We have 25 boys in our Pack, 25 little men whom we love to death. Each one has their own quirks, their own gifts and talents, their own unique way of seeing the world. For us, it is truly a labor of love to work with them, to be surrounded by the chaos that accompanies that many boys, to watch them grow and mature and learn.
It is at moments like this when one wonders why...why do things like this happen? Why are some children taken from their parents at such a young age? Why is a life snuffed out so quickly, as if it almost never existed at all because that life wasn't in existence long enough to make it's mark on the world?
He made a mark on my heart, this sweet little boy. His bright smile and easy going spirit will never be forgotten by us. 8 years old, 8 years on this earth.
It serves as a reminder to be filled with ever more gratitude for each and every day with my family. In an instant, it can all be lost. As parents, we never want to let our minds wander towards the "what if's", to contemplate the unthinkable, that we might outlive our children. Throughout their childhoods there are moments when you hear news like this about someone elses family...a death....cancer...an abduction...and you quickly pull your mind away from it, fear eating at your heart. Or perhaps it has actually happened in your own family, and you have had to climb your way through the grief to find the life that exists "after".

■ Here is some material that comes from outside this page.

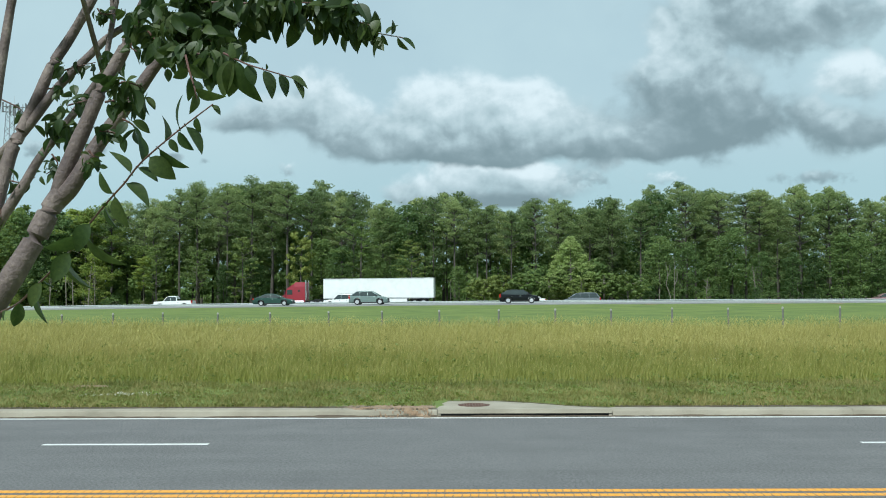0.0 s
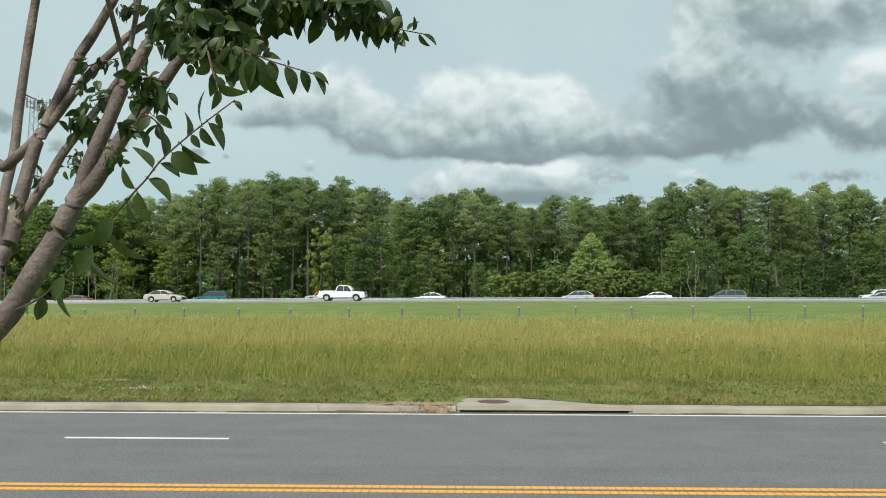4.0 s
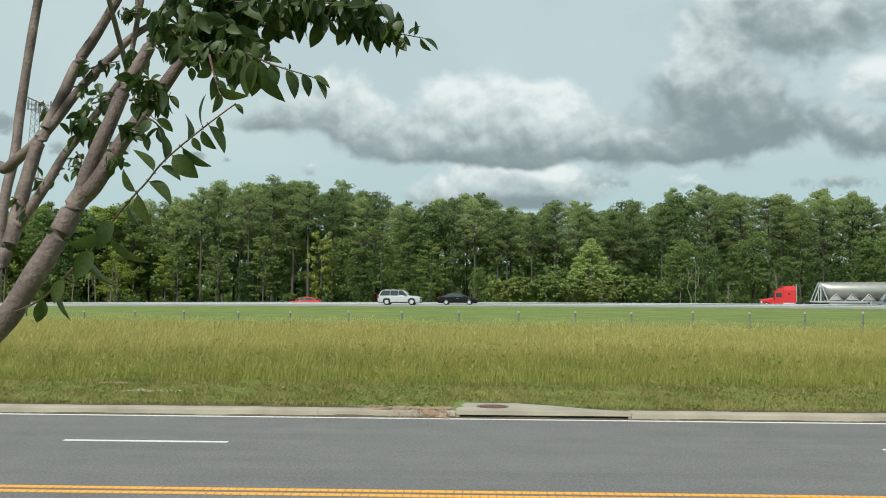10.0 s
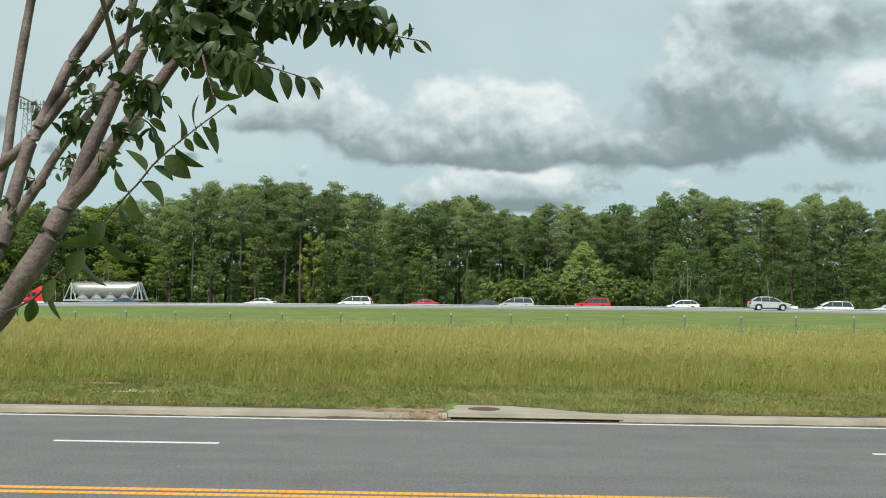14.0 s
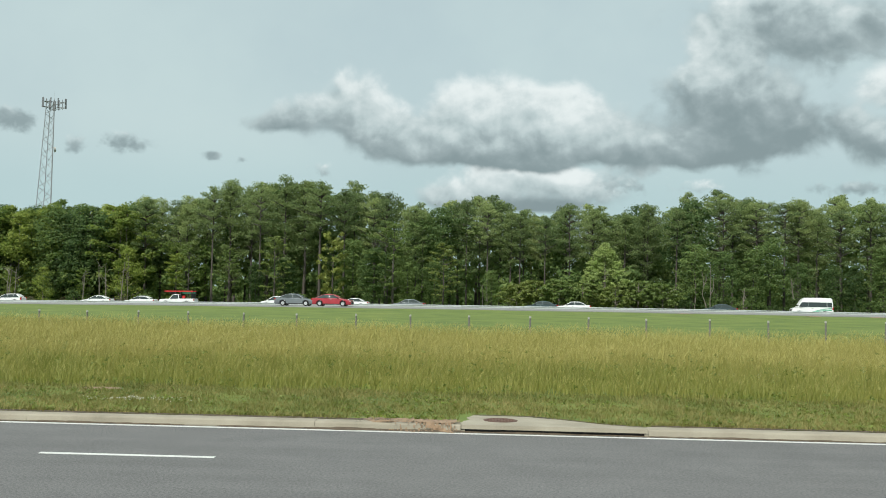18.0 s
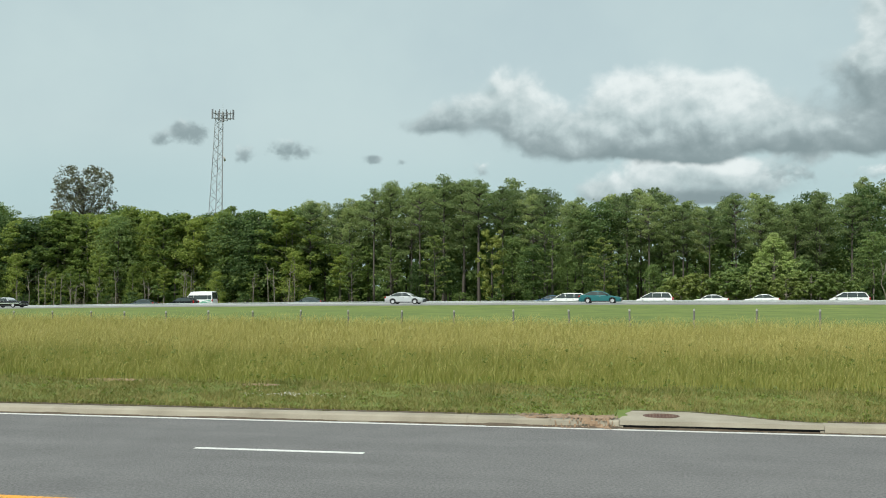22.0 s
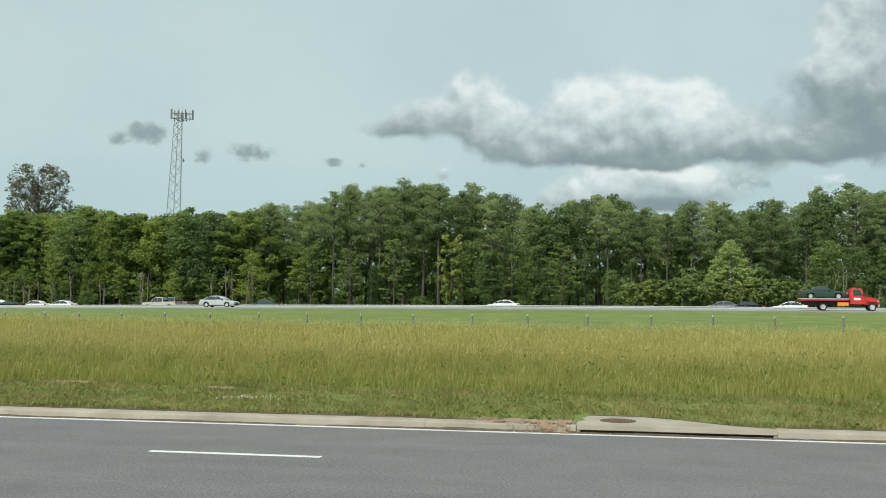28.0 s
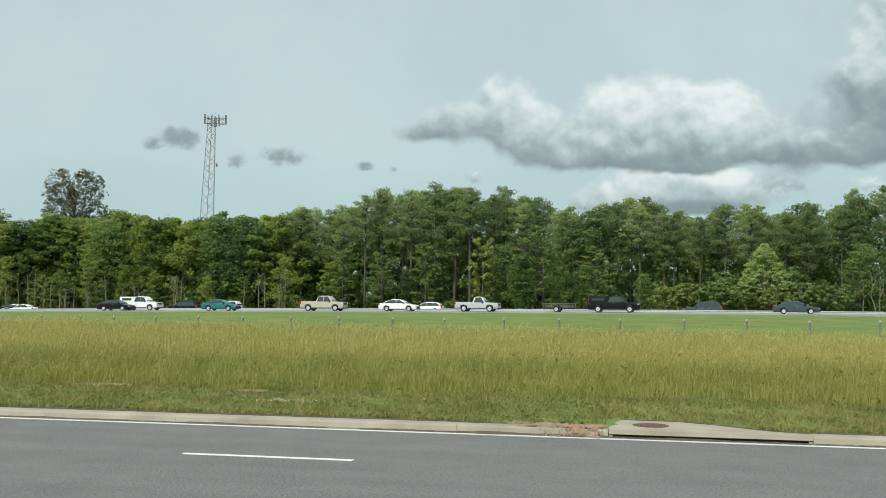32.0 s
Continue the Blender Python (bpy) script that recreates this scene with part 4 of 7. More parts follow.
# the wood's upper edge: bearing and elevation in degrees
SKYLINE = ((-60.0, 3.60), (-34.2, 4.20), (-33.7, 3.44), (-32.8, 3.69), (-31.9, 3.89), (-30.1, 3.87), (-28.6, 4.30), (-27.5, 4.29), (-26.4, 4.01), (-25.0, 4.04), (-23.8, 4.18), (-21.7, 4.28),
           (-20.1, 4.14), (-18.9, 4.31), (-18.6, 4.84), (-18.0, 5.00), (-17.2, 4.76), (-16.4, 4.52), (-16.0, 4.96), (-15.8, 5.28), (-15.5, 5.02), (-14.6, 5.73), (-13.9, 5.84), (-13.1, 5.92),
           (-12.1, 5.72), (-11.2, 6.14), (-10.2, 6.24), (-9.5, 5.60), (-8.8, 5.98), (-8.1, 5.52), (-7.1, 5.94), (-6.2, 5.79), (-5.2, 5.73), (-4.3, 5.33), (-3.0, 4.45), (-1.8, 5.01),
           (-0.4, 5.45), (0.8, 5.54), (1.5, 5.09), (2.6, 4.61), (3.4, 4.92), (4.2, 4.88), (5.5, 5.06), (6.4, 4.92), (7.1, 4.35), (8.0, 4.83), (8.9, 5.04), (9.7, 4.71),
           (10.2, 5.20), (11.1, 5.61), (11.8, 5.38), (12.6, 5.82), (13.0, 5.59), (13.9, 5.93), (14.8, 5.69), (15.2, 5.29), (16.0, 5.44), (16.9, 5.27), (17.6, 5.00), (18.3, 5.25),
           (19.4, 5.48), (20.4, 5.11), (21.5, 4.98), (22.4, 4.74), (26.0, 4.70), (60.0, 4.50))


def skyline(x, y):
    """Height of the wood's upper edge over the ground at a place, by its bearing."""
    a, d = math.degrees(math.atan2(x - EYE[0], y - EYE[1])), math.hypot(x - EYE[0], y - EYE[1])
    e = np.interp(a, [p[0] for p in SKYLINE], [p[1] for p in SKYLINE])
    return EYE[2] + d * math.tan(radians(e)) - ground_z(x, y)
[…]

What can we do? We hold them closer for awhile, we comfort ourselves with the knowledge that things like this don't happen often, we have that sick feeling in the pit of our stomach for a day or two, and then the shock value of the incident wears off, and we slowly drift back to our normal way of viewing the world, convincing ourselves we are safe and secure, that nothing bad will REALLY happen. It takes such a short period of time for that gut wrenching emotion to depart, and then we find ourselves once again invincible, untouchable by such enormous loss and tragedy.

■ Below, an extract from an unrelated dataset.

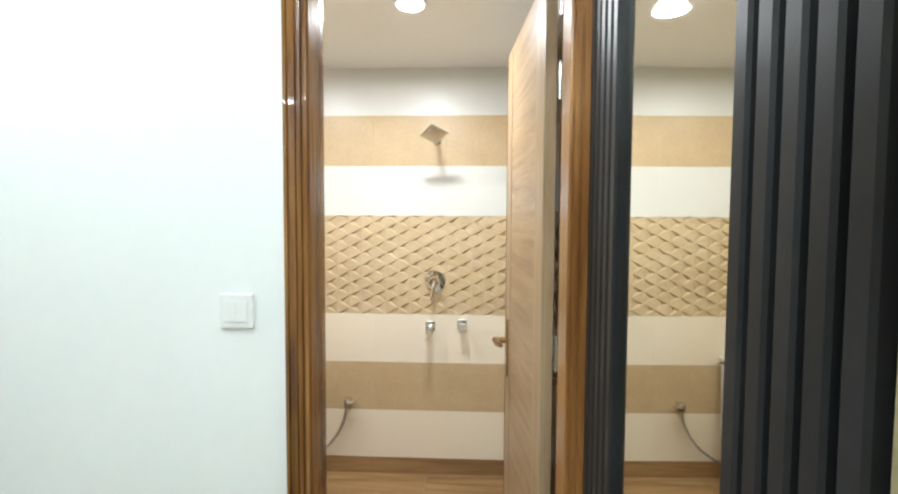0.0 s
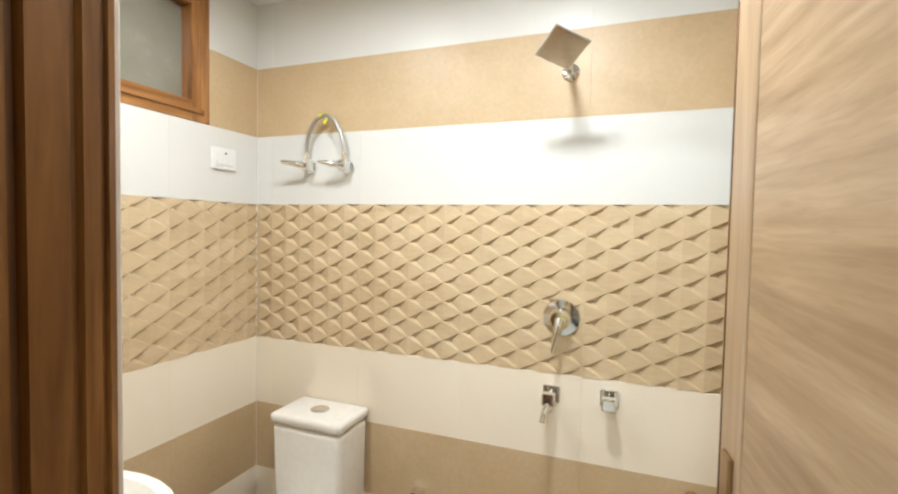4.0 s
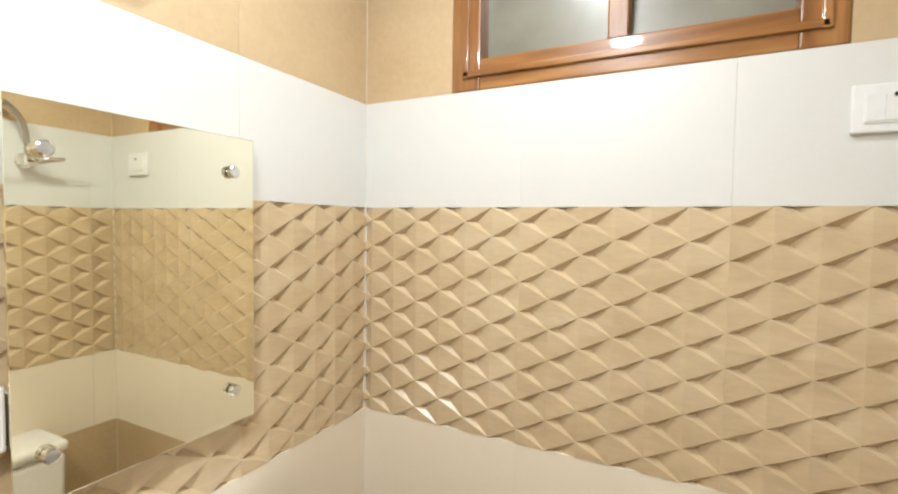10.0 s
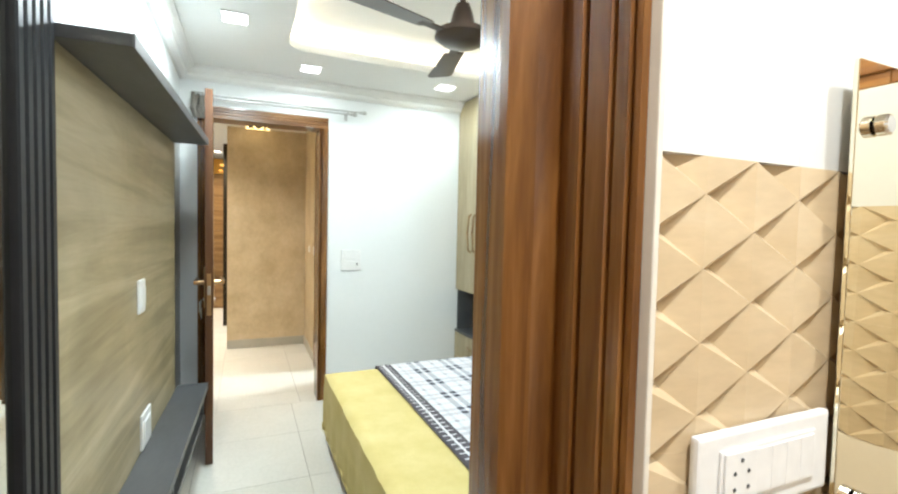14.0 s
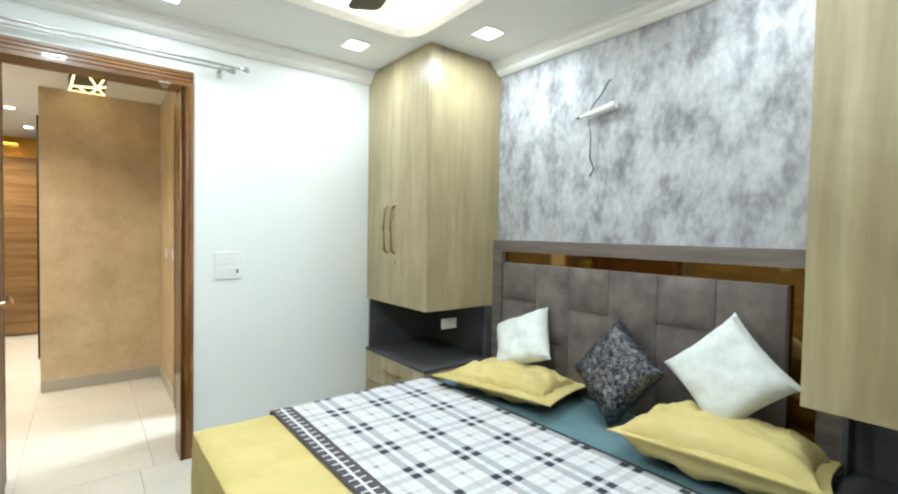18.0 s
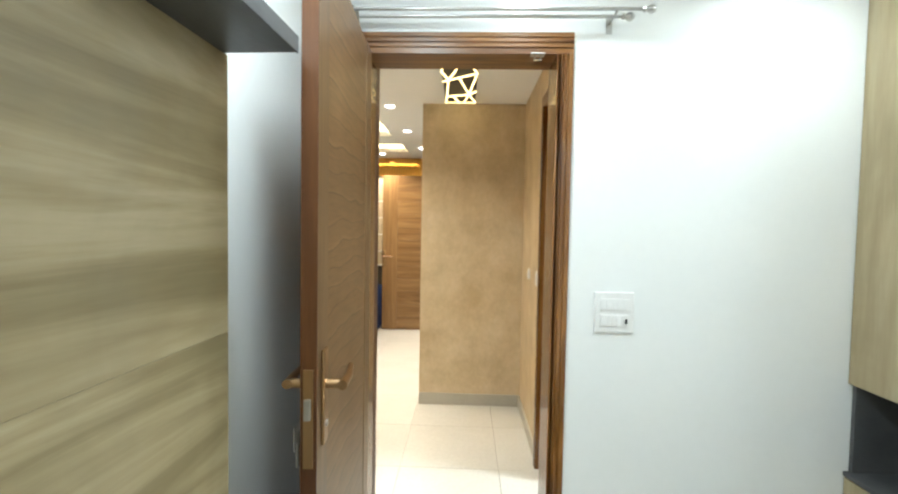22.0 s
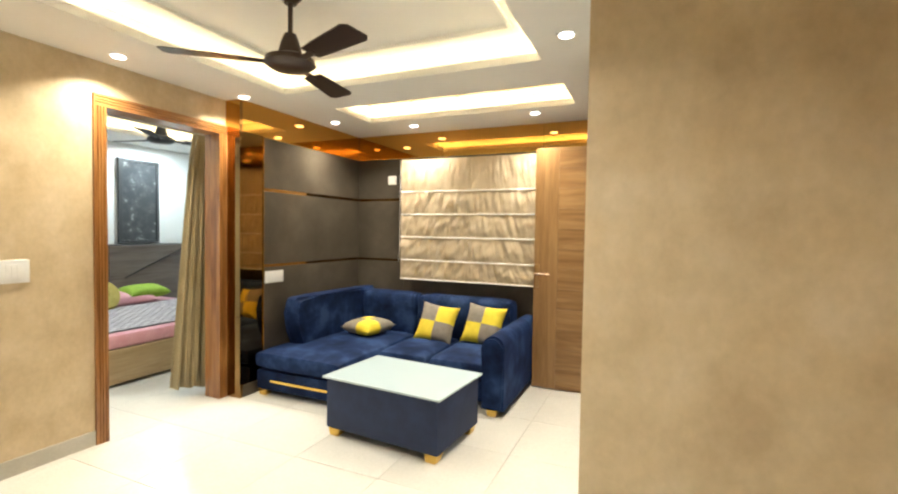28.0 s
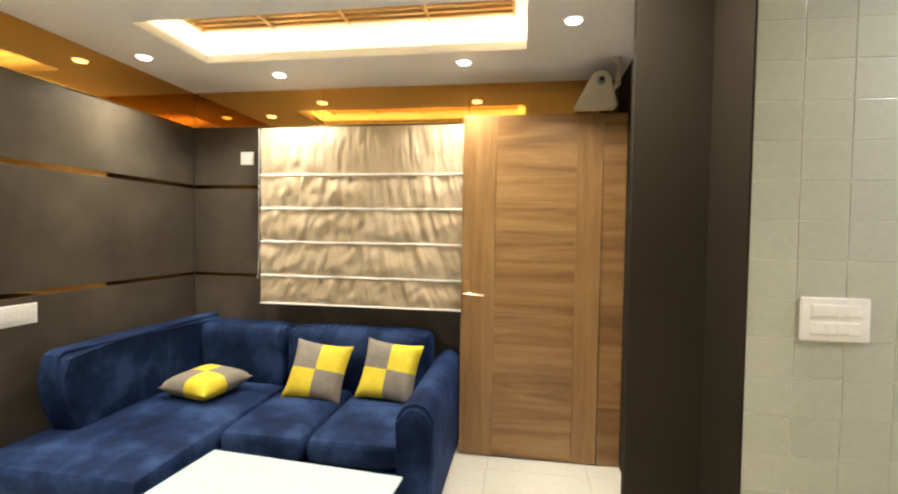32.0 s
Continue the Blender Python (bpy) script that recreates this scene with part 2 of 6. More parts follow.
M_LEAF_X = wood("oak_veneer_panel", (0.18, 0.092, 0.032), (0.285, 0.155, 0.058), (0.36, 0.215, 0.088), "x", 0.6, 0.36, 1.2)
M_LEAF_XS = wood("oak_veneer_stile", (0.205, 0.108, 0.039), (0.295, 0.163, 0.062), (0.355, 0.213, 0.087), "z", 0.8, 0.36)
M_OAK = laminate("pale_oak_laminate", (0.335, 0.265, 0.150), (0.415, 0.335, 0.200), (0.475, 0.395, 0.250), "z", 0.38, 0.0, 1.6, 1.3)
M_OAKPANEL = laminate("weathered_oak_laminate", (0.300, 0.240, 0.130), (0.420, 0.343, 0.202), (0.510, 0.432, 0.280), "y", 0.36, 0.15, 2.4, 1.7)
M_DARKLAM = blotchy("charcoal_laminate", ((0.3, (0.060, 0.061, 0.063)), (0.7, (0.098, 0.099, 0.102))), 6, 80, 0.42, 0, 0.12, (1, 0.3, 1))
M_FLUTE = blotchy("black_fluted_panel", ((0.3, (0.0135, 0.0135, 0.0150)), (0.7, (0.0230, 0.0230, 0.0250))), 4, 90, 0.42, 0, 0.05, (1, 1, 1), 6.0, 0.22)
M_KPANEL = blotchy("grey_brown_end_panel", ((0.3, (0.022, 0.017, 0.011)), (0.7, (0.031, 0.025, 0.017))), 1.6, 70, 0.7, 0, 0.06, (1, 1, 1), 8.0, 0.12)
M_TAUPE = blotchy("taupe_laminate", ((0.3, (0.050, 0.040, 0.029)), (0.5, (0.073, 0.060, 0.044)), (0.7, (0.106, 0.087, 0.065))), 2.4, 70, 0.36, 0, 0.10, (1, 1, 1), 8.0)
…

And yet the family it happens to lives with it forever, just as if it were yesterday. The mother and father forever ask themselves repeatedly "What if...what if we hadn't left at that particular time? What if I had turned left instead of right? What if something had delayed me by mere seconds?". Events converge to cause a tragedy of untold proportion, altering lives forever.
I know we can't always live in that state of hypervigilence, it is not productive, it is not emotionally healthy, it is not the way God wants us to live our lives. But you can bet it will be more than a day or two before I stop wanting to give Kenny, Matthew and Joshie extra hugs, and it will be months before I stop seeing this little boy's smiling face every time I drive past the location where his life ended.
While I know he will rest in peace, I fear his parents may take years to find that peace.